Unnamed: 0,review,sentiment
0,one of the other reviewers has mentioned that ...,positive
1,a wonderful little production. <br /><br />the...,positive
2,i thought this was a wonderful way to spend ti...,positive
3,basically there's a family where a little boy ...,negative
4,"petter mattei's ""love in the time of money"" is...",positive


The data set is balanced, this is very important to not get any bias.

In [3]:
data['sentiment'].value_counts()

sentiment
positive    25000
negative    25000
Name: count, dtype: int64

# Splitting data into training and testing data sets
The training set will consist of 2 thirds of the original data set with an even number of positive and negative reviews.

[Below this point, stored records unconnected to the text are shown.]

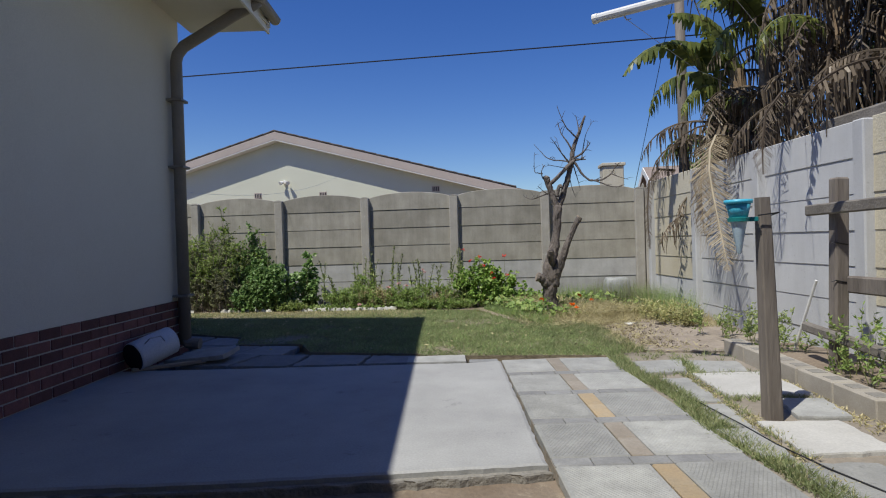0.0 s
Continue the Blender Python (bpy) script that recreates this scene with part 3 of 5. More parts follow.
# ---- the house over the wall ----
NH = pose(-6.97, 16.25, 0)
nh = thing("neighbour_house", "grey-plastered neighbouring house with a low tiled gable roof", "house", m=NH)
HW, AP, EV = 6.95, 4.27, 2.27
sl = (AP - EV) / HW
NHW = 5.9
s = Mesh()
pg = [(-4.6, -0.2), (6.3, -0.2), (6.3, AP - sl * 6.3 - 0.06), (0, AP - 0.06), (-4.6, AP - sl * 4.6 - 0.06)]
s.prism([(x, z) for x, z in pg], -12, 0, Matrix(((1, 0, 0, 0), (0, 0, -1, 0), (0, 1, 0, 0), (0, 0, 0, 1))))
part("wall", s, M_GABLE, nh)
NO = 0.27
for sx, ex in ((-1, 5.2), (1, HW)):
    k = sl * (0.955 if sx > 0 else 1.0)
    za, zb = AP, AP - k * ex
    s = Mesh()
    v = [(x, y, z + d) for y in (-NO, 12.3) for x, z in ((0, za), (sx * ex, zb)) for d in (0, 0.07)]
    s.add(v, [(0, 2, 3, 1), (4, 5, 7, 6), (1, 3, 7, 5), (0, 4, 6, 2), (0, 1, 5, 4), (2, 6, 7, 3)])
    rf = part("roof", s, M_TILE, nh)
    s = Mesh()
    v = [(x, y, z + d) for y in (-NO - 0.025, -NO - 0.002) for x, z in ((0, za), (sx * ex, zb)) for d in (-0.16, 0.05)]
    s.add(v, [(0, 2, 3, 1), (4, 5, 7, 6), (1, 3, 7, 5), (0, 4, 6, 2), (0, 1, 5, 4), (2, 6, 7, 3)])
    part("barge_board", s, M_BARGE, nh, "taupe barge board")
    s = Mesh()
    v = [(x, y, z + d) for y in (-NO - 0.02, -0.002) for x, z in ((0, za), (sx * ex, zb)) for d in (-0.19, -0.162)]
    s.add(v, [(0, 2, 3, 1), (4, 5, 7, 6), (1, 3, 7, 5), (0, 4, 6, 2), (0, 1, 5, 4), (2, 6, 7, 3)])
    part("soffit", s, M_FASCIA, nh)
    n = int(ex / 0.32)
    me = Mesh().box(0, 0.34, -NO - 0.03, -NO + 0.25, 0.0, 0.035, 0.008).data("verge_tile", M_TILE)
    for i in range(n):
        a = math.degrees(math.atan(k))
        x = sx * (i + (1 if sx < 0 else 0)) * 0.32
        part("verge_tile", me, None, nh, m=Matrix.Translation((x, 0, AP - k * abs(x) + 0.068)) @ pose(0, 0, 0, 0, (a if sx > 0 else -a) - 2, 0))
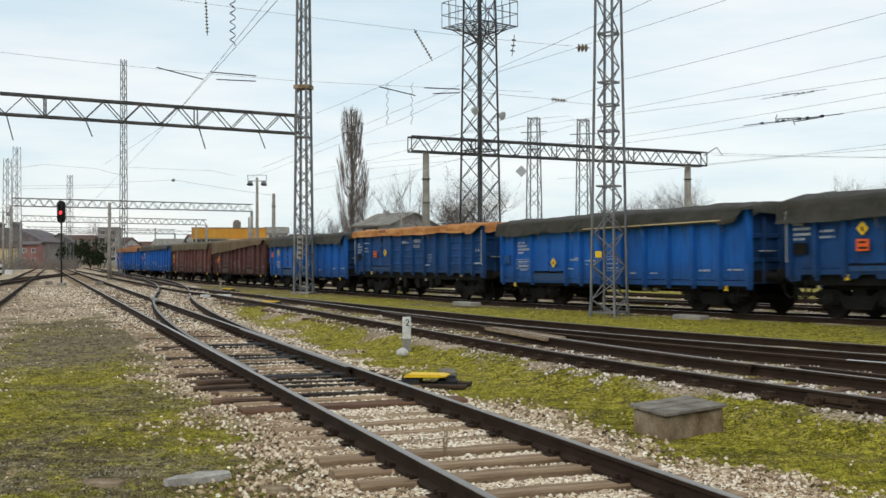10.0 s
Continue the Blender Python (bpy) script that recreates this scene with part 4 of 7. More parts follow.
def wagon(cfg):
    kind, paint, tarp_mat = cfg["kind"], cfg["paint"], cfg["tarp"]
    label, two = cfg["label"], cfg.get("two", False)
    w = thing("goods_wagon", Matrix(), label, "freight wagon", "wagons of the goods train")
    z0, z1 = (0.86, 2.86) if kind == "A" else (1.18, 2.92)
    key = (kind, paint.name, tarp_mat.name, cfg.get("two", False))
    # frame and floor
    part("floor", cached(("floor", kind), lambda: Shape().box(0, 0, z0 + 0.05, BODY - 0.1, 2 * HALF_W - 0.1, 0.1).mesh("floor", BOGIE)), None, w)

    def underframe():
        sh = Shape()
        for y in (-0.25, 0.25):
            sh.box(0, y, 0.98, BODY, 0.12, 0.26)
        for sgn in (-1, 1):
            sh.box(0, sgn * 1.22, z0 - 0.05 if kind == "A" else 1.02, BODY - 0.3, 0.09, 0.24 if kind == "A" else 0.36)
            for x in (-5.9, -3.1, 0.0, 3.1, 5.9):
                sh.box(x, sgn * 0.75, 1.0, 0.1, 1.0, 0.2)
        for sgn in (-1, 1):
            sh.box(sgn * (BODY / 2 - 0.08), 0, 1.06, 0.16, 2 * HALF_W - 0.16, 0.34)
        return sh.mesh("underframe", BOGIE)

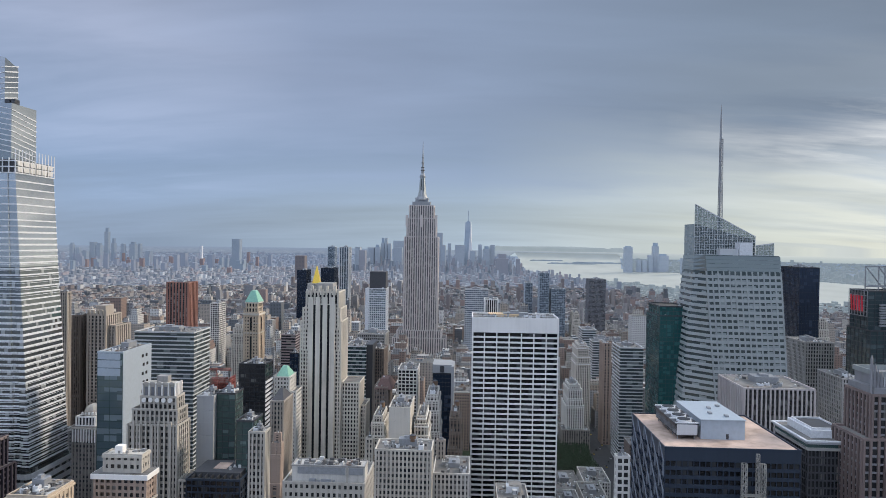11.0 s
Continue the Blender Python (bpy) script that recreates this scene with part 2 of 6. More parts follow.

The testing set will consist of a third of the original data set, we won't make it balanced, we'll take one random third of the last rows.

In [10]:
positive_set = data.loc[data['sentiment'] == 'positive']
training_set = positive_set.iloc[:17500]

In [11]:
negative_set = data.loc[data['sentiment'] == 'negative']
training_set = pd.concat([training_set, negative_set.iloc[:17500]])

In [12]:
del positive_set, negative_set

In [13]:
testing_set = data.iloc[35000:]
testing_set['sentiment'].value_counts()

sentiment
positive    7510
negative    7490
Name: count, dtype: int64

In [14]:
# Shuffling the data sets to remove bias
training_set = training_set.sample(frac=1).reset_index(drop=True)
testing_set = testing_set.sample(frac=1).reset_index(drop=True)

In [15]:
print(training_set.shape)
training_set.head()

(35000, 2)


Unnamed: 0,review,sentiment
0,oz is by far the best show ever to grace telev...,positive
1,this is definitely one of the best kung fu mov...,negative
2,"like others, i have seen and studied most of t...",positive
3,two things are changed from then.first of all ...,negative
4,tom & jerry are visiting africa and disguise t...,negative


In [16]:
print(testing_set.shape)
testing_set.head()

(15000, 2)


Unnamed: 0,review,sentiment
0,"it's all there: two classic anti-hero buddies,...",positive
1,"""love and human remains"" is one of those obvio...",negative
2,what can i say? curse of monkey island is fant...,positive
3,lost is an extremely well made tv series about...,positive
4,"""when a small bavarian village is beset with a...",negative


# Normalizing data

To classify text, we have to normalize it so a computer can understand it.

The steps will be :

- Putting all the text in lower case
- Removing punctuation and html specific keyword (such as < br/ >)
- Transforming the text into tokens
- Removing any stopword
- Using a lemmatizer on the text

With the converters parameter of read_csv, we already turned the text into lowercase.

In [45]:
stopwords = nltk.corpus.stopwords.words('english')

In [None]:
def normalize_text(text):
    # lower case -> done in read_csv
    # removing all punctuation
    text = re.sub(r'[^\w\s]', '', text)
    
    # removing html specific keywords
    #todo
    
    # transforming txt into tokens
    tokens = tokenizer.tokenize(text)
    # removing stopwords
    stop=set(stopwords.words('english'))
    tokens_to_filter = [token.strip() for token in tokens]
    tokens = [token for token in tokens_to_filter if token not in stopwords]
    # using a lemmatizer on the text
    lemma = WordNetLemmatizer()
    [lemma.lemmatize(word] for word in tokens]
    return tokens

In [None]:
data['review'] = data['review'].apply(normalize_text)